* [What is expected]: State how many lines of the records contain the string "with", and give no other information.

* [Working data]:
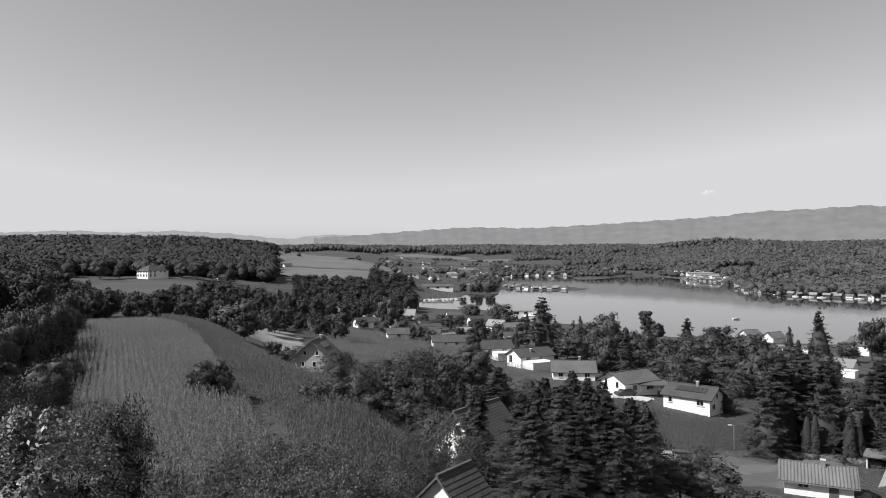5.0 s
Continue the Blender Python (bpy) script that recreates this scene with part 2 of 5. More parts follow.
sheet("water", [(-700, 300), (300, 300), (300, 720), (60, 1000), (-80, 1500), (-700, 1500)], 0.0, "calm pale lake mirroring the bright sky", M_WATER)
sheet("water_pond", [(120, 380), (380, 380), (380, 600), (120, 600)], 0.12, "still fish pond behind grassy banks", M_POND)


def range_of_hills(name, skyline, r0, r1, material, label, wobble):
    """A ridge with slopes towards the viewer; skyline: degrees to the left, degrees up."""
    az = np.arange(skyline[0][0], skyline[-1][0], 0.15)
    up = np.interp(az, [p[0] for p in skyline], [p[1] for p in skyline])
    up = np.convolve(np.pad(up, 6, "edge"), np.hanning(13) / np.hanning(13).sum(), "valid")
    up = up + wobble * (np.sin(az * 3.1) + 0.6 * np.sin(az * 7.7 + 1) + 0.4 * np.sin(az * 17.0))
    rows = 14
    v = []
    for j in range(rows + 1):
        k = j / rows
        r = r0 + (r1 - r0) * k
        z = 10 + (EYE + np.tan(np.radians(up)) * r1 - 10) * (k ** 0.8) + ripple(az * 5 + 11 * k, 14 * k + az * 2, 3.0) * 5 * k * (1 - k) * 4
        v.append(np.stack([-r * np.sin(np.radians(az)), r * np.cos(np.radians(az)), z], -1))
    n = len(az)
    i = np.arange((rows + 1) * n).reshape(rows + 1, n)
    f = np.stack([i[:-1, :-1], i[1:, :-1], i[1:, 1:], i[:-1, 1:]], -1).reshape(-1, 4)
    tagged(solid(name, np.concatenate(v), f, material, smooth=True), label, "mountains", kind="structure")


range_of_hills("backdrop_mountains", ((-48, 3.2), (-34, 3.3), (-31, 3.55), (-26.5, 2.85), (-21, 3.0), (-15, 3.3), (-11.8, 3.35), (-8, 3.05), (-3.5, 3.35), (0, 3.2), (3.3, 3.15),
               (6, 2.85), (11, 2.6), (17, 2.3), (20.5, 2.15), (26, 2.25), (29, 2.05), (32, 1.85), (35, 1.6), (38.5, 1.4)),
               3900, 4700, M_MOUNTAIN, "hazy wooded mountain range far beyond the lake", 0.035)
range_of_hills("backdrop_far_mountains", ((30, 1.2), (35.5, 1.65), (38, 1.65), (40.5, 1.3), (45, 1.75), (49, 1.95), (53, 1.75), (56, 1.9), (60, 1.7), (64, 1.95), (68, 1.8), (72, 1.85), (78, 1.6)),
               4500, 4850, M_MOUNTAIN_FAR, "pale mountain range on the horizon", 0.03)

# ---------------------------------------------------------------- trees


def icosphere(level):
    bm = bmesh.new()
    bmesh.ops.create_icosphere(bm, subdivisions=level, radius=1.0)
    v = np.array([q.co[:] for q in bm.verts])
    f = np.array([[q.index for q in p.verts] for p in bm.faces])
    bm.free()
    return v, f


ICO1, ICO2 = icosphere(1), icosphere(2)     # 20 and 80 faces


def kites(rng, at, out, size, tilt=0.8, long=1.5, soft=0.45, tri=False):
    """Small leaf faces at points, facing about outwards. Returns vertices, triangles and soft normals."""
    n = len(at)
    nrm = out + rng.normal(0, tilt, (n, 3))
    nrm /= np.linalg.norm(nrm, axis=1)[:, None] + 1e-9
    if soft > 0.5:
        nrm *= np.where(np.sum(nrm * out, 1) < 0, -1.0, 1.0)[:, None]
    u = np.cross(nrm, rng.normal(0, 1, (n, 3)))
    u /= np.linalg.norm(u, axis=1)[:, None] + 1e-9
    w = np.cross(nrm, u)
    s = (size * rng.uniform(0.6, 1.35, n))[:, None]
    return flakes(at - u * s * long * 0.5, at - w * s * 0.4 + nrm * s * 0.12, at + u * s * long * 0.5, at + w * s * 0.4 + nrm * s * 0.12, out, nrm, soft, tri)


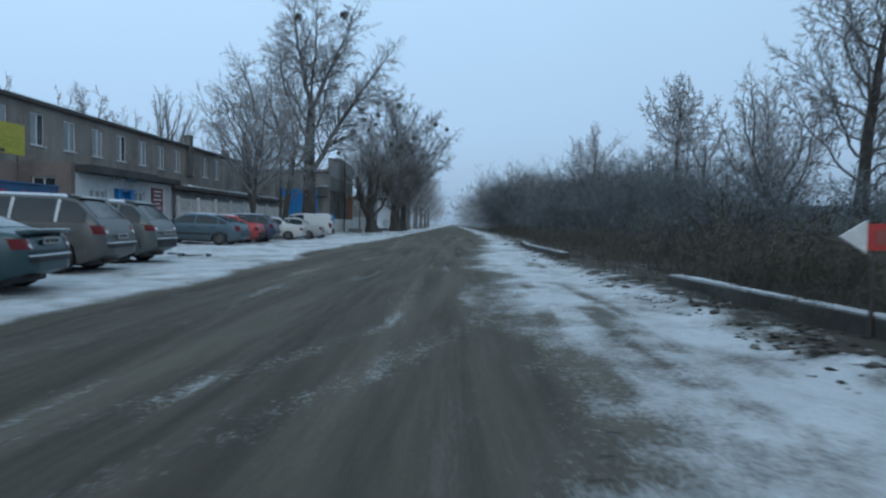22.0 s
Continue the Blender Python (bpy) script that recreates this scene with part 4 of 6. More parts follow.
---
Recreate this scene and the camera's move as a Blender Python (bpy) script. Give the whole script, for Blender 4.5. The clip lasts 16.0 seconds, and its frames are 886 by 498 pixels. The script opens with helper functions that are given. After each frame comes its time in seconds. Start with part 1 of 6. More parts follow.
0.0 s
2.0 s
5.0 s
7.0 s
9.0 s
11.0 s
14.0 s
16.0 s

* [Completed task]: 4